In one game, player one got the first 4 of the outlaws which provide the big bounty (victory points) and notoriety, so he upgraded quickly. He had issues keeping bullets, stamina, and food because he could not find any money or rations, unlike player two who was rolling in dough but could not find anything to get bounty or notoriety.
My final thoughts do not stray from my opening comments.This is a multi-player solitaire, card driven game with little control over your fate. Unlike Oregon Trail, there are decisions on selling and buying to prepare you for what is to come. Unlike Chainsaw Warrior, it is multi-player and has no dice rolling. It is soundly in the arena of a single person dungeon crawl set in a western environment. I think people looking for this style of game will have a fun time laughing at their fate in the wild west as our group did on several occasions. If this is not your style of game, steer away.
Ratings:
- Love it
- Like it
- Neutral – ted c
- Not for me
I played this with a close friend and very much enjoyed it. While I do agree with points of the review (the six shooter loophole is interesting!) I liked the random aspect. It makes every turn fun and unpredictable!
One thing I liked about this is the different difficulty levels!
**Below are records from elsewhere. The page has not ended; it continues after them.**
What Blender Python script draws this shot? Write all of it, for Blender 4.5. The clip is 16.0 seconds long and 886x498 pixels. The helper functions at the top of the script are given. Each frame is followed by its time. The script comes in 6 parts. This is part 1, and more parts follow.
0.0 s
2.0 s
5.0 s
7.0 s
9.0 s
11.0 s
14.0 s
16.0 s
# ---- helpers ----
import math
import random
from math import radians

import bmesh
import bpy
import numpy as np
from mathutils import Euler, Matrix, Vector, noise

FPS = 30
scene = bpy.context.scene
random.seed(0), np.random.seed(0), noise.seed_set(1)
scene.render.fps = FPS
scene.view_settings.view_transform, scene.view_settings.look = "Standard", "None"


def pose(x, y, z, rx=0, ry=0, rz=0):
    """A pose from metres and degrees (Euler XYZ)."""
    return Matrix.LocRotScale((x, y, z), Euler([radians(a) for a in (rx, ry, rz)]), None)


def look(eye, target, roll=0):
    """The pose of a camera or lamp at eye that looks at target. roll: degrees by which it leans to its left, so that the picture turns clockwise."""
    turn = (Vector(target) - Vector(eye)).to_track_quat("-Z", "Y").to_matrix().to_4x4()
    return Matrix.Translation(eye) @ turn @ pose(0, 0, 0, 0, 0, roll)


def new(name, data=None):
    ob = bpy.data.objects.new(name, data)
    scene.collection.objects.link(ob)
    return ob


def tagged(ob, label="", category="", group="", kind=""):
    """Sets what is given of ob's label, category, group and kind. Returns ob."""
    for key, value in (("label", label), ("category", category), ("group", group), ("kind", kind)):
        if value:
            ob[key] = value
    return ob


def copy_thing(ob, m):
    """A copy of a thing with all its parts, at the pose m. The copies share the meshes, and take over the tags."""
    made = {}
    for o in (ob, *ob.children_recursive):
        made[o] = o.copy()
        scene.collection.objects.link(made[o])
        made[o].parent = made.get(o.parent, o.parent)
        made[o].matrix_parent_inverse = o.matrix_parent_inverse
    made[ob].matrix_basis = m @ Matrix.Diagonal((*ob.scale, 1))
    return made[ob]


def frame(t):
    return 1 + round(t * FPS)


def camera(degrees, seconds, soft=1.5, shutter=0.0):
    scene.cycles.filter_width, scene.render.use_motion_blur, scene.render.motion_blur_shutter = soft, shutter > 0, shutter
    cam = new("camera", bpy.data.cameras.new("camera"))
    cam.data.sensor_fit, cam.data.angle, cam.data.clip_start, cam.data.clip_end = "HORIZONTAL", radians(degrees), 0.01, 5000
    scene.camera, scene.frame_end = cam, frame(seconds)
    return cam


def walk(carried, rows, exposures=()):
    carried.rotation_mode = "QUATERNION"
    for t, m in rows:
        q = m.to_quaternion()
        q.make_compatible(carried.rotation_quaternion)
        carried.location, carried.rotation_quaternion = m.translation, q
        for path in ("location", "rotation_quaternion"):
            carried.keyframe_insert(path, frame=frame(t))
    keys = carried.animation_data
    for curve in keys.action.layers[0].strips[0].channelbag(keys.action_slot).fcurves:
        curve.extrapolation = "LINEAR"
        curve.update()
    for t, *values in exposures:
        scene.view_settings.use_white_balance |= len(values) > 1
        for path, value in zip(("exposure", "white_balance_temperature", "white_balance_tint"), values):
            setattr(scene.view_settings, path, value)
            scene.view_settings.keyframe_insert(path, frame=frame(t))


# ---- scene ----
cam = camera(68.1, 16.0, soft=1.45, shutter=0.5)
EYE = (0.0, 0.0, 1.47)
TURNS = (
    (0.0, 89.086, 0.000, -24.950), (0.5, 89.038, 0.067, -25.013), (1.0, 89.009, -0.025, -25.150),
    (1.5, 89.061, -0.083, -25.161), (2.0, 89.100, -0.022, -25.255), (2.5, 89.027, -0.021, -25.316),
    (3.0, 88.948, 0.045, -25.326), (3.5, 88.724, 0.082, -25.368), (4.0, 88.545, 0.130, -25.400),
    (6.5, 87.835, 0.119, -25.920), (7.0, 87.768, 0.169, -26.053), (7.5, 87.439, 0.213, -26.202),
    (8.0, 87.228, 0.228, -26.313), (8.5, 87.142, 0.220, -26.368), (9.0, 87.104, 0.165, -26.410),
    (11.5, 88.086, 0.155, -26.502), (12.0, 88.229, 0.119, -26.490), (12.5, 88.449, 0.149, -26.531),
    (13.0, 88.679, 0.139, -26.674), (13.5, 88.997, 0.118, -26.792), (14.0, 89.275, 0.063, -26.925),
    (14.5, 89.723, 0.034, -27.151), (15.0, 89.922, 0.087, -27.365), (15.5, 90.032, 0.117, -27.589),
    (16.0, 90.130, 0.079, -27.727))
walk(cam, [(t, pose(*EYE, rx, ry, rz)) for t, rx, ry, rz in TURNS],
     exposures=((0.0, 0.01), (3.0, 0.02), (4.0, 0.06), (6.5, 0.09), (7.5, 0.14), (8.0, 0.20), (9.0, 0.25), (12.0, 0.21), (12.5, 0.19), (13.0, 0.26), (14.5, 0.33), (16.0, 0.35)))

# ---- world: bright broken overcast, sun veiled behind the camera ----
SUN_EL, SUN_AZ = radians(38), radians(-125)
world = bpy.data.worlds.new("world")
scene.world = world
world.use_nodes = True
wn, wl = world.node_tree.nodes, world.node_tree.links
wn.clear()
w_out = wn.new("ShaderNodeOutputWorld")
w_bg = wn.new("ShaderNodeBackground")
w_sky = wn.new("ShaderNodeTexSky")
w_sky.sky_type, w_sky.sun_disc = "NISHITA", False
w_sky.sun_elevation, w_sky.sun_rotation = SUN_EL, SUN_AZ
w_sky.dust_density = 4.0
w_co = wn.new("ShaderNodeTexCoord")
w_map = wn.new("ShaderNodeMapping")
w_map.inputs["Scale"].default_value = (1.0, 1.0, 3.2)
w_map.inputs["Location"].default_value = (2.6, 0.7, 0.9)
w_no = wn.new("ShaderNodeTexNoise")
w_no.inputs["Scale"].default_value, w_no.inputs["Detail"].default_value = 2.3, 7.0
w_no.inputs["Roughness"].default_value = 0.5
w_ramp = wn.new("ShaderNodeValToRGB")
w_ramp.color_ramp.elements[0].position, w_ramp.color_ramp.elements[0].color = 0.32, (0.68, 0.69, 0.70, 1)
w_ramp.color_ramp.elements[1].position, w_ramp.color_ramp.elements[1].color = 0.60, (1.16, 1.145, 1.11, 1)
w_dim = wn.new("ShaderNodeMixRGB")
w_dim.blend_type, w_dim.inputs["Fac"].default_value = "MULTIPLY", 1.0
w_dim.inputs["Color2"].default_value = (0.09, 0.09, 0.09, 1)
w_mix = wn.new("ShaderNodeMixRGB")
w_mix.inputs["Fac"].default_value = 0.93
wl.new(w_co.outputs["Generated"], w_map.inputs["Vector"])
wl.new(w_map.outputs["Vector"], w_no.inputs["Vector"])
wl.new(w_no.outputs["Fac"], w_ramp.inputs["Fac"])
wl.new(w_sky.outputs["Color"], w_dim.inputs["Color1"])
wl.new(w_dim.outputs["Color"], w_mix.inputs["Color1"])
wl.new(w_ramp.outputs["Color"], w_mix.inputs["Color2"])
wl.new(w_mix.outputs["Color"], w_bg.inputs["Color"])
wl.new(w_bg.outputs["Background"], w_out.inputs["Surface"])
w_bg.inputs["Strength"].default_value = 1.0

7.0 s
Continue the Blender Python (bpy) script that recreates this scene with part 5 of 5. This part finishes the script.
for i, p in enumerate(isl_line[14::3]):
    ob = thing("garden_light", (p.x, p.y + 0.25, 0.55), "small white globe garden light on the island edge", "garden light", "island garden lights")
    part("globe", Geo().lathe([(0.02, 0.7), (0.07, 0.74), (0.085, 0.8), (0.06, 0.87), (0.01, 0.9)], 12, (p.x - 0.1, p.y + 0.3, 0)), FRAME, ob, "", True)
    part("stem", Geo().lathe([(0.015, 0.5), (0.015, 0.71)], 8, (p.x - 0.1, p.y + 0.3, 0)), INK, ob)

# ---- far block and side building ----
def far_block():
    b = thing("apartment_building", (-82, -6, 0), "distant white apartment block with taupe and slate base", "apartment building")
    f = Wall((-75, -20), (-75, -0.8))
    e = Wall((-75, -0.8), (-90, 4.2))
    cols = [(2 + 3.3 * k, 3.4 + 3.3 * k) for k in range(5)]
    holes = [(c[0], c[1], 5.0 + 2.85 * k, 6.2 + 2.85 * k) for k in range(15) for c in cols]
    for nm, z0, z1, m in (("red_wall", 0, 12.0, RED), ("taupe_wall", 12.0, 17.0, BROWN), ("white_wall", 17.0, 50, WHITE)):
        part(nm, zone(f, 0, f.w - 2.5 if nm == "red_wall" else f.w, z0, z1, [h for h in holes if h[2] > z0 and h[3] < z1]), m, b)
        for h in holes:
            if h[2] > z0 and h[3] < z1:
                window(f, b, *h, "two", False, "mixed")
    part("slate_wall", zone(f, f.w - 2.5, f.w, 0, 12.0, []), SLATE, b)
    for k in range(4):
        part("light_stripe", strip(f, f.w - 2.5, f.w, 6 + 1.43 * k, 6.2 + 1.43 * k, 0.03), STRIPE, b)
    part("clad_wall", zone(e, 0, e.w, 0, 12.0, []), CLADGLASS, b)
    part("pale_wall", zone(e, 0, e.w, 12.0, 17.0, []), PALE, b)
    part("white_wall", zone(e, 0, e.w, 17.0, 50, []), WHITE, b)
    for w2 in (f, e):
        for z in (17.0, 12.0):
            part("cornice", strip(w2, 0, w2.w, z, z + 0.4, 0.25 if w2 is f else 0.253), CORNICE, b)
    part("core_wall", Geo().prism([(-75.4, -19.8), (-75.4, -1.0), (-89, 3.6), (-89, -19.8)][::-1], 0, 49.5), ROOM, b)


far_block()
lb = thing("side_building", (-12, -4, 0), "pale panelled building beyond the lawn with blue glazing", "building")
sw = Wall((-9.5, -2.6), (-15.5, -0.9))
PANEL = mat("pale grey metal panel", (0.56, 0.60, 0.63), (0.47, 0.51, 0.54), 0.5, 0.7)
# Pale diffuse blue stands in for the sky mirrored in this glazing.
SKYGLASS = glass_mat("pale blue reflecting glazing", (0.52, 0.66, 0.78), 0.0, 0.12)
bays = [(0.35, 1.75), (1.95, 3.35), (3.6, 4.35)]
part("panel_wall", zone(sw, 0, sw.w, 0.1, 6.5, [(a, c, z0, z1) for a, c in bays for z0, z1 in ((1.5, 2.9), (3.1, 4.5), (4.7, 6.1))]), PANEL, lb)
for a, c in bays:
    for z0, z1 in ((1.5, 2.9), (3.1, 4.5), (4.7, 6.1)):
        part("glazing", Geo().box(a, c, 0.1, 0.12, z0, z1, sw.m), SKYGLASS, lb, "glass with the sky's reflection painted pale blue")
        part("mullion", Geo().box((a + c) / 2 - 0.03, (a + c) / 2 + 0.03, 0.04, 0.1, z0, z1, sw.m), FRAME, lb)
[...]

I found that playing on wild wild west mode makes the game more challenging. It gives you more decisions to make right off the bat instead of just exploring the deck.
Another positive: I also like the bounty records. One day I’ll reach the top ten!
One meh aspect: Yes I wish there was an easier way to track stamina but this is really the only negative thing
Overall though: 10/10 fun old west adventure game (with resource management)
been eyeing this game for a while. After reading this review i think i just might pull the trigger on it (get it?)